* [Set problem] Write out exactly the lines that run from the line containing "# ---- helpers" through the line containing "pose from metres"; both end lines belong to the answer.

---- Collected data

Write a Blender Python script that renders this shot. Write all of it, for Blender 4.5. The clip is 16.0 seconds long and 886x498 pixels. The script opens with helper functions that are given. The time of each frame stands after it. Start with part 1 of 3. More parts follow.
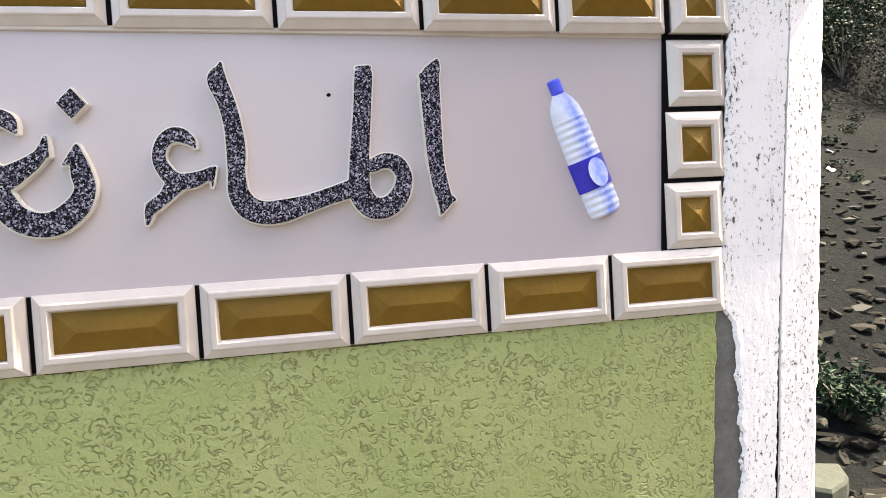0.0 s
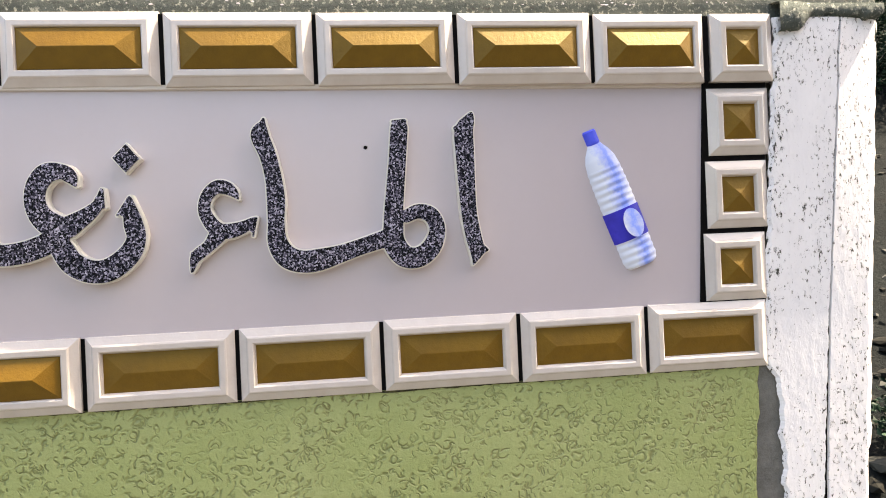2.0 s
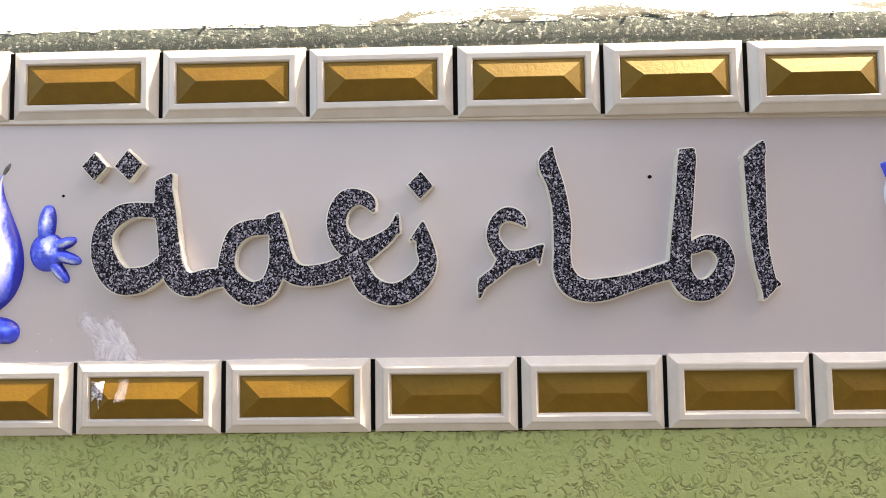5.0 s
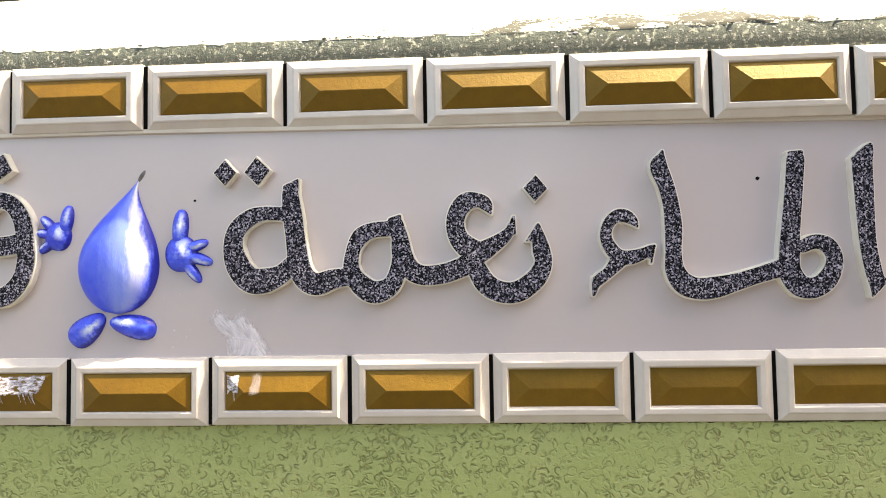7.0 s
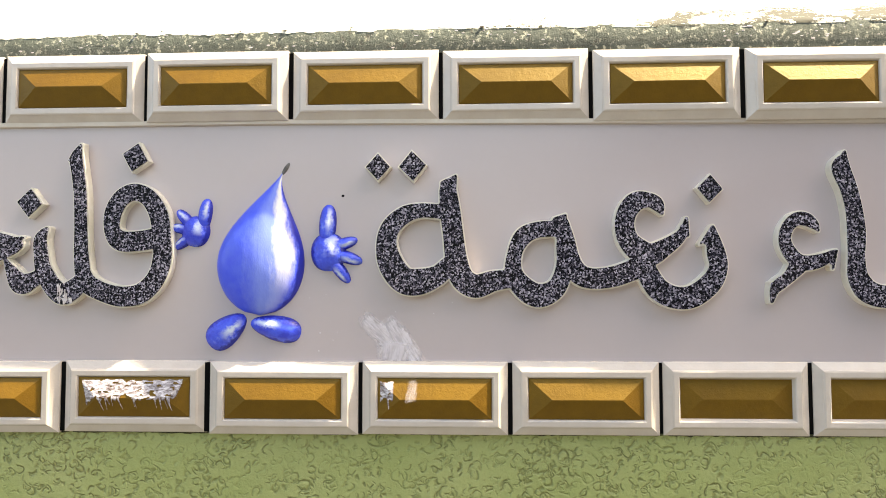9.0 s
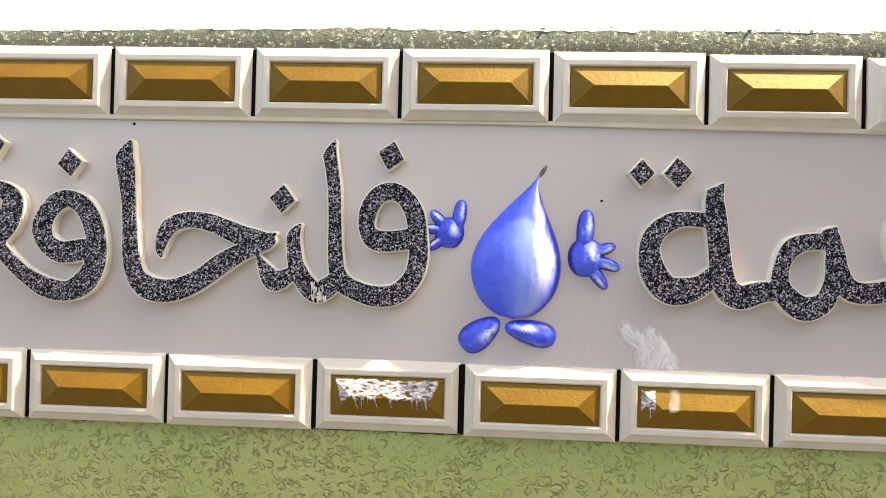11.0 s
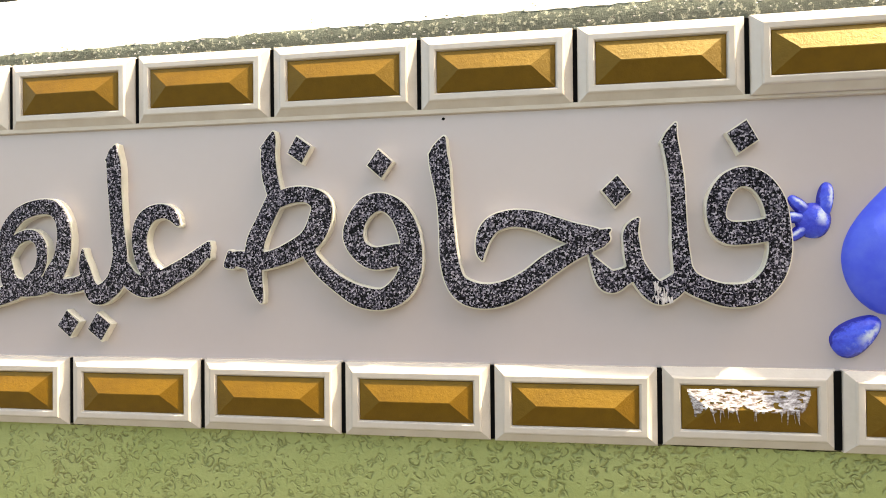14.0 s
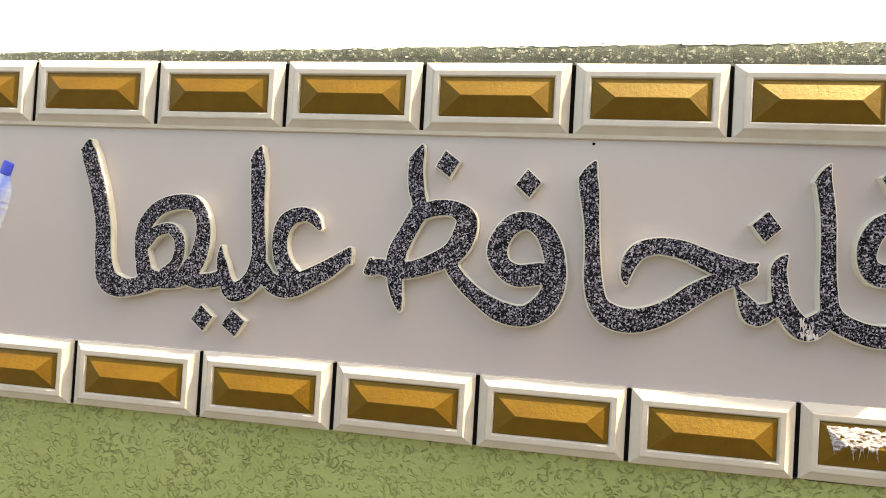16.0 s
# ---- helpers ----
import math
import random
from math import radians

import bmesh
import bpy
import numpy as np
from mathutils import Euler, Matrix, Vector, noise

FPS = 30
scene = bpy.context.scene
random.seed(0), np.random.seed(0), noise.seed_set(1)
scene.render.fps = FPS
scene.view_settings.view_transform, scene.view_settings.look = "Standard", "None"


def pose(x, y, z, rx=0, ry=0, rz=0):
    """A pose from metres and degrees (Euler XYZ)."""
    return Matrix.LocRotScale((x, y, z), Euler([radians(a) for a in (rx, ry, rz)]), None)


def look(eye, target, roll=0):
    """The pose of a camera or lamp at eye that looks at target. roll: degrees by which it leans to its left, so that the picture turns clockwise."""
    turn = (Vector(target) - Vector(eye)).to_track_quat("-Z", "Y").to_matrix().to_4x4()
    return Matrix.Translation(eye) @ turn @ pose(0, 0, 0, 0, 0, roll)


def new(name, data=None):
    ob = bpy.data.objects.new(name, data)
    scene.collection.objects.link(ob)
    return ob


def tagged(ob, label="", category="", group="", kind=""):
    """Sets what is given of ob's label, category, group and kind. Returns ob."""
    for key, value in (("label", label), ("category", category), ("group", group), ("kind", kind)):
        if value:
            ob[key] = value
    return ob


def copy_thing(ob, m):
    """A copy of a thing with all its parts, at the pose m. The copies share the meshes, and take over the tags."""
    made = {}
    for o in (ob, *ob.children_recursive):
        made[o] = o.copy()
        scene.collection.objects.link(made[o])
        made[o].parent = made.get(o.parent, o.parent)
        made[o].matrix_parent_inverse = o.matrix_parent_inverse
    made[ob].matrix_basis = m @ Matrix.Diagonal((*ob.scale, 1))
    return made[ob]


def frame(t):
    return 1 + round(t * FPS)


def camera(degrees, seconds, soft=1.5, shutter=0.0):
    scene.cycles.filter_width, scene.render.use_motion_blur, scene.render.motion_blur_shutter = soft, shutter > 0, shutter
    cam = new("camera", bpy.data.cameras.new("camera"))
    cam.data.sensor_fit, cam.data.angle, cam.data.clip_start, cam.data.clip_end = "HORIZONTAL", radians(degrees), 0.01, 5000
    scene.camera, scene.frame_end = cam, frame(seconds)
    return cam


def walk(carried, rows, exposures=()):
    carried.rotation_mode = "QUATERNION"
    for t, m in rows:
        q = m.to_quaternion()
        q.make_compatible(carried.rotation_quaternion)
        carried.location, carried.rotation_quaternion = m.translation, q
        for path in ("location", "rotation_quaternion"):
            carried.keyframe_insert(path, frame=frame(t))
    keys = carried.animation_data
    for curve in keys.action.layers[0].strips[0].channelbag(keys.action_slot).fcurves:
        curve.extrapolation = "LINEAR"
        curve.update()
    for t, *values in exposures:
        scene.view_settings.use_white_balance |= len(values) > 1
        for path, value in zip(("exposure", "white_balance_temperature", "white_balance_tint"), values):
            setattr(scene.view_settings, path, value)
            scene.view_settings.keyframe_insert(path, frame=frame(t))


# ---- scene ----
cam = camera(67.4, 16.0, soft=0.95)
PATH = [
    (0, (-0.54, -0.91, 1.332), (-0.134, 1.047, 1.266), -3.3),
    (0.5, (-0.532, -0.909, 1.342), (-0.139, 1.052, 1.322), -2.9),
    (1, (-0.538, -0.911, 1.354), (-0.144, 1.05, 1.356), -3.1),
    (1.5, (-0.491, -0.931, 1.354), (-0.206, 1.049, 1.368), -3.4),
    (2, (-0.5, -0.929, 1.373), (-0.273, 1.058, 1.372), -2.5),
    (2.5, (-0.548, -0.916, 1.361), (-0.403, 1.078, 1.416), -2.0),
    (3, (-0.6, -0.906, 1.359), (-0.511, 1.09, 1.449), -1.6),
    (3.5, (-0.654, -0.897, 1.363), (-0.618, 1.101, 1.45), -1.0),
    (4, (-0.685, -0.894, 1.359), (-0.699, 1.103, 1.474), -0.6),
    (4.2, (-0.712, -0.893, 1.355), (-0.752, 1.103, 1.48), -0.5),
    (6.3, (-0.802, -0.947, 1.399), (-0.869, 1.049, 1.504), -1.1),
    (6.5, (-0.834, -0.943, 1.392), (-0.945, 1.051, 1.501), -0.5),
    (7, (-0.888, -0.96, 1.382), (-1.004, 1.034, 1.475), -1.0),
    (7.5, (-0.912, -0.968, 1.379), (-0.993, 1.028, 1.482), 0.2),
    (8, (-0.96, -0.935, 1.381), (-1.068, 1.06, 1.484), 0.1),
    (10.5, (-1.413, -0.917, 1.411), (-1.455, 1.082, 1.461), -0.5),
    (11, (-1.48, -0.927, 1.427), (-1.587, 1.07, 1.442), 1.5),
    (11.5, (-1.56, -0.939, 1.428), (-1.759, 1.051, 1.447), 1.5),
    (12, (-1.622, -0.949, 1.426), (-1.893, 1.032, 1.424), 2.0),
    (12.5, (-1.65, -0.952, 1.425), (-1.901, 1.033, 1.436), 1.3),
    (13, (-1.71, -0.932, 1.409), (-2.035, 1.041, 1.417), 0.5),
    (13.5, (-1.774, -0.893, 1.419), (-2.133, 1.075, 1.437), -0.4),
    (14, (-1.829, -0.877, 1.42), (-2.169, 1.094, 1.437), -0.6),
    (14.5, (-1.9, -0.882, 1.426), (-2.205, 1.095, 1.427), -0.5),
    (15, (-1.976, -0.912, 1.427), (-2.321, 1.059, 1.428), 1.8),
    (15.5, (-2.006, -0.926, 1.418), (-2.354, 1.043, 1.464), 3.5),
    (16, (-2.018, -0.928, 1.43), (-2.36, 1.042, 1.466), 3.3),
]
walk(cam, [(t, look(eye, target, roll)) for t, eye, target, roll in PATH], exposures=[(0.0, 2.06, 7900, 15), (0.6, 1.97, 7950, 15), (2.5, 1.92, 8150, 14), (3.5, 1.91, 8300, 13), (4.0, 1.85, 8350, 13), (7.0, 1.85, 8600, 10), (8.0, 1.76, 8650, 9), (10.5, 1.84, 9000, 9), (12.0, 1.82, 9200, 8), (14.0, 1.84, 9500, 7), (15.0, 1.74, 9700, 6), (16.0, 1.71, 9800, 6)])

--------

* [Result for this exercise]
# ---- helpers ----
import math
import random
from math import radians

import bmesh
import bpy
import numpy as np
from mathutils import Euler, Matrix, Vector, noise

FPS = 30
scene = bpy.context.scene
random.seed(0), np.random.seed(0), noise.seed_set(1)
scene.render.fps = FPS
scene.view_settings.view_transform, scene.view_settings.look = "Standard", "None"


def pose(x, y, z, rx=0, ry=0, rz=0):
    """A pose from metres and degrees (Euler XYZ)."""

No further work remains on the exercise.